有人借酒发疯,而后被服务员有技巧地制止;有人孤饮自酌,在角落里自得其乐;有人情绪激昂,迪厅里疯狂的音乐极其适合放纵地蹦跳;有人只想寻欢作乐、风流快活,钢管舞区每时每刻都有演出;色情服务在这里是公开的秘密,谁会管它?只要大家各得其乐,谁来管这个闲事?如果赌兴大发,也自有赌区任君一掷千金、纵横赌场……总之,只要你有找乐子的需求,而这乐子只要不是杀人越货、走私贩毒,只要来到“乱世佳人”,就决不会败兴而归。当然,为此付出的,是不菲的费用。
古暮沙单手支在吧台上,慵懒的身影溢着难以言喻的妩媚,她抚了抚额发,冲吧台里面背向着她正在调酒的人道:“给我一杯……唔,随便什么红酒吧。”看看身侧默立的挺拔身影,勉强改变了自己的初衷。
“红酒?”像是听到了什么不可思议的事情,那人讶异地转过身,“我没听错吧?还是你脑袋坏掉了?”嫣红的薄唇微微扬起,调酒师兼老板的女子似笑非笑,妩媚而雅致的面孔掩不住诧异。
“没错。”古暮沙将脸埋在双手中,低声哀叹。
她只是要了红酒而已,身边那位居然还是用不赞同的眼神瞪她。——红酒,只是红酒啊!唉唉,如果綦连客知道她以前点酒绝非如此含蓄,而且绝对不是优雅地轻斟慢饮,而是一杯接一杯,他会不会愤而拂袖离去?真是……太刻板了,和她简直就是两个世界的人呢。去了一趟大洋彼岸的花花世界,居然还能顽固不化。或许,本就不该拉他到这里来的。
可能是她手下的人才太好用的原因,她这两天太闲,精力过剩,难以入眠。干脆爬起来,开了爱车沿着环湖大道跑了两圈,不知不觉开到市医院附近,便索性顺便接他下夜班。其实那也不算是夜班。他是不用上夜班的,如果不是有临时的大手术要做的话。他是市立医院里有名的青年才俊,人品俊雅,医术高超,如果不是因为碍于工龄限制,不能明目张胆地连续跳级,他早就能成为主任医师了——不过大概也就是这一两年的事情吧,毕竟规定是死的,人这种生物可是活络得很哪。再往后,他就可以顺理成章地向着院长的位子前进,康庄大道,金碧辉煌,这都是显而易见的事。

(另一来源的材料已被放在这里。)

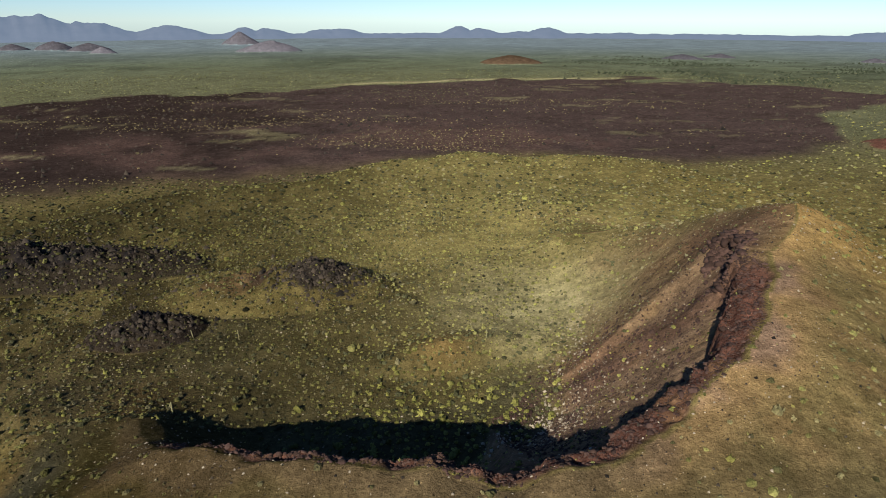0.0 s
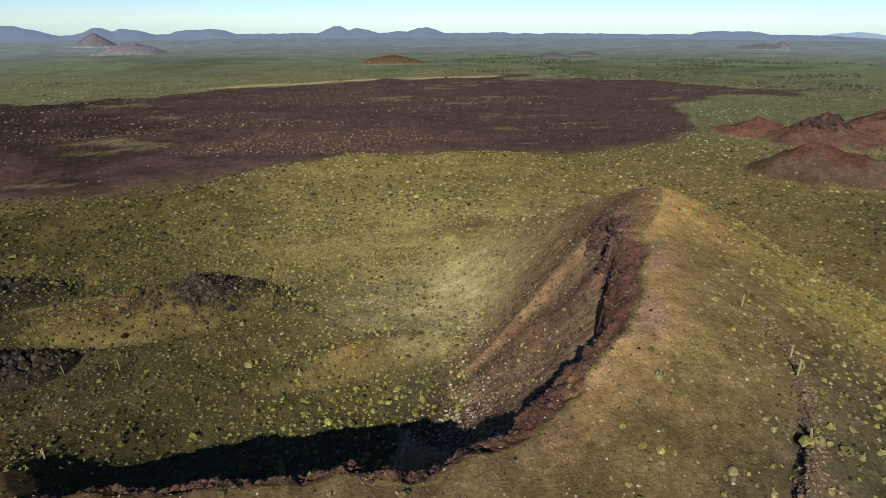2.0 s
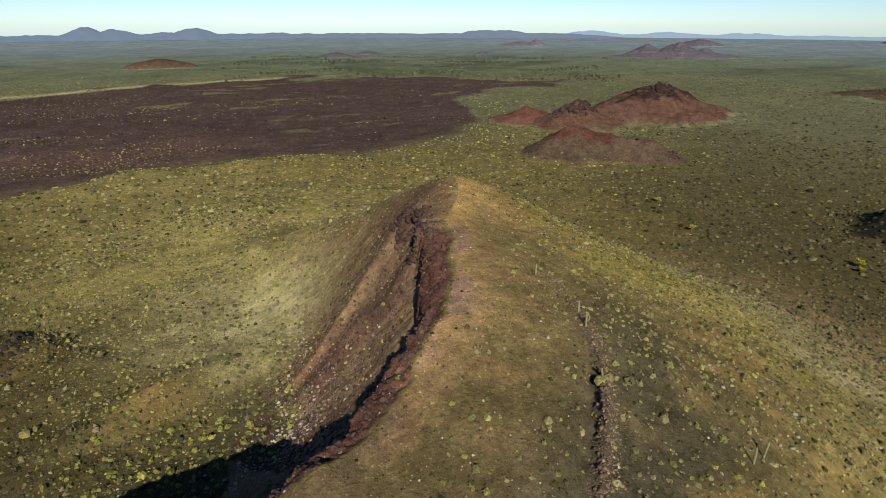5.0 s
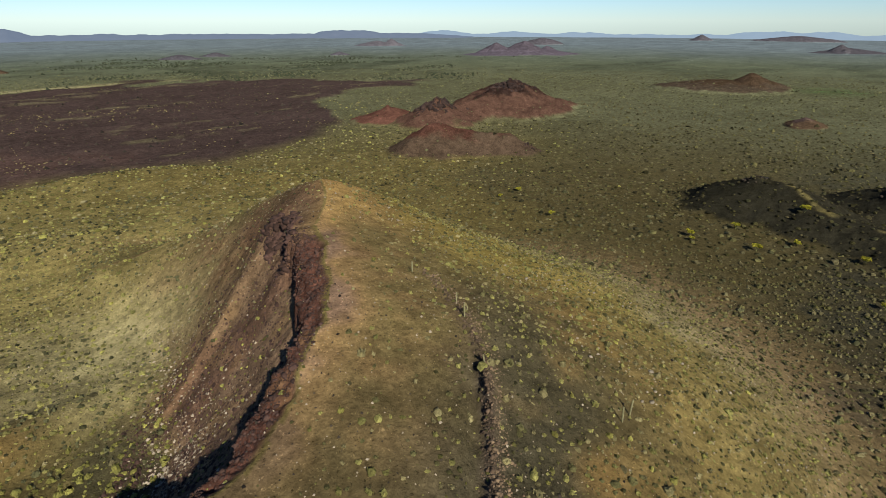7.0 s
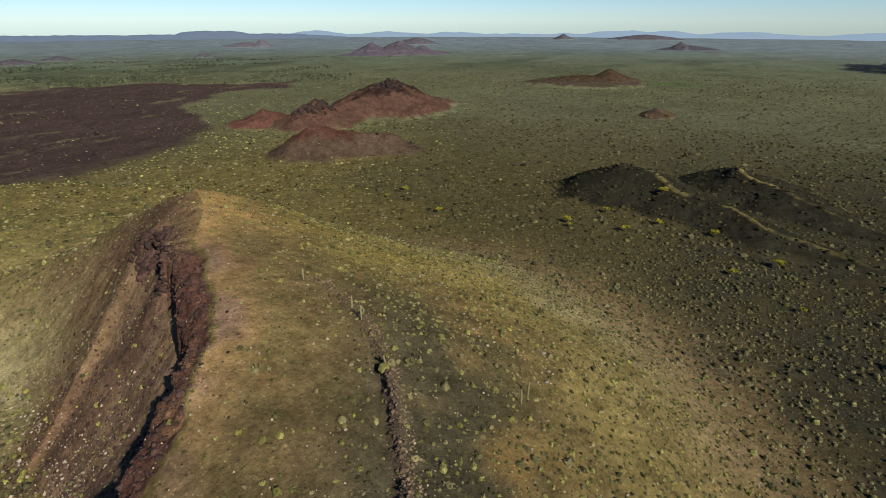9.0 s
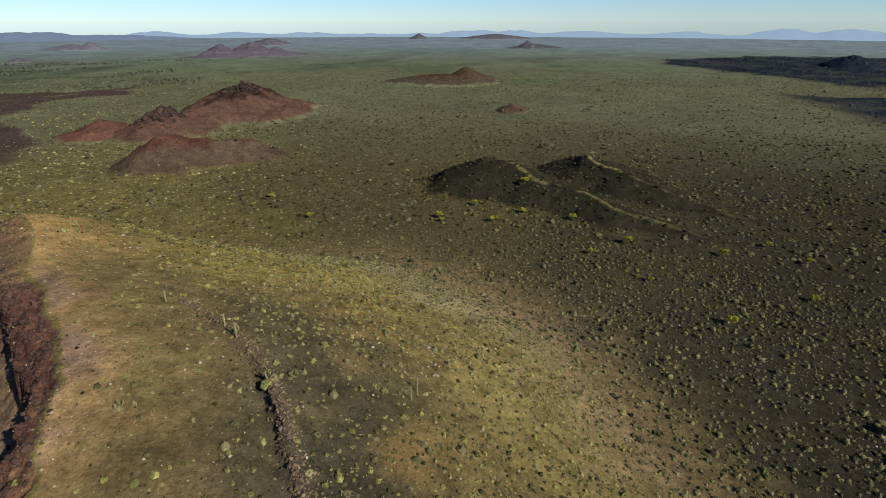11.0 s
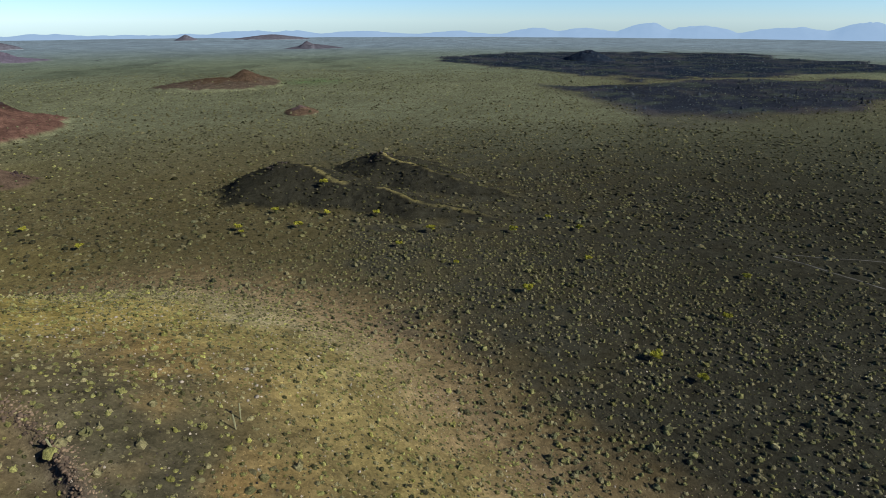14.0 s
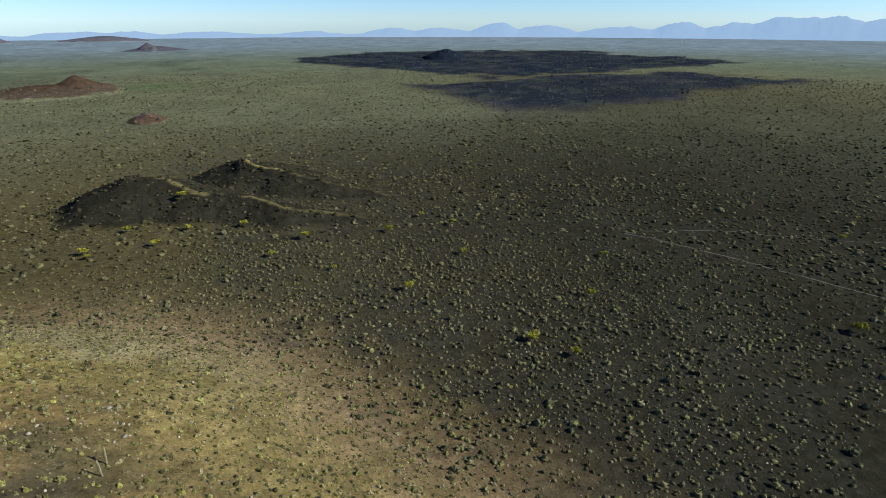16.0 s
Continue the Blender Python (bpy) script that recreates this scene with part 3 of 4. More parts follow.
spur = hill("grey_spur", "grey-brown cinder spur below the red hill", 338, 288, 92, 58, -52, 21, 0.8, SCORIA * (0.56, 0.58, 0.62), RED * 0.62, 5, crag=0.8, skirt=0.0,
     crest=((305, 338, 3), (317, 327, 15.5), (324, 319, 21), (329, 314, 21.5), (337, 306, 18), (352, 288, 15), (367, 269, 14), (374, 260, 8), (384, 246, 0)), slope=0.60, n=(170, 84))
hill("flat_hill", "long purple-brown hill on the far plain", 945, 298, 98, 62, -73, 15, 0.6, SCORIA * (0.50, 0.56, 0.62), SCORIA * 0.42, 6, crag=1.2, skirt=0.2, lumps=((973, 262, 52, 24),))
hill("dark_butte", "small dark butte on the olive plain", 668, 122, 26, 20, 10, 8, 0.9, SCORIA * 0.6, LAVA * 1.2, 7, crag=0.8)
knoll = hill("cinder_knoll", "dark cinder knoll with a grassy crest", 318, 15, 104, 64, 59, 17, 0.95, CINDER * 0.72, CINDER * 0.62, 8, crag=0.3,
     crest=((360, 92, 5), (356, 85, 13), (351, 77, 17.5), (345, 58, 16.0), (329, 42, 12.0), (316, 14, 9.6), (297, -8, 6.4), (289, -34, 3), (276, -58, -1)), slope=0.42, grassy=2.6, n=(220, 95))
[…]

在医院里等了许久,好不容易等到他从手术室里出来,她倒有些困顿了。一路过来,还是他这个在手术室里站了一天的人负责驾驶——也不知算不算疲劳驾驶,反正就算被吊销的话,也不会是她的驾照。本来打算一直开回古家大宅,偏偏在路过乱世佳人门口的时候看到一个熟悉的身影。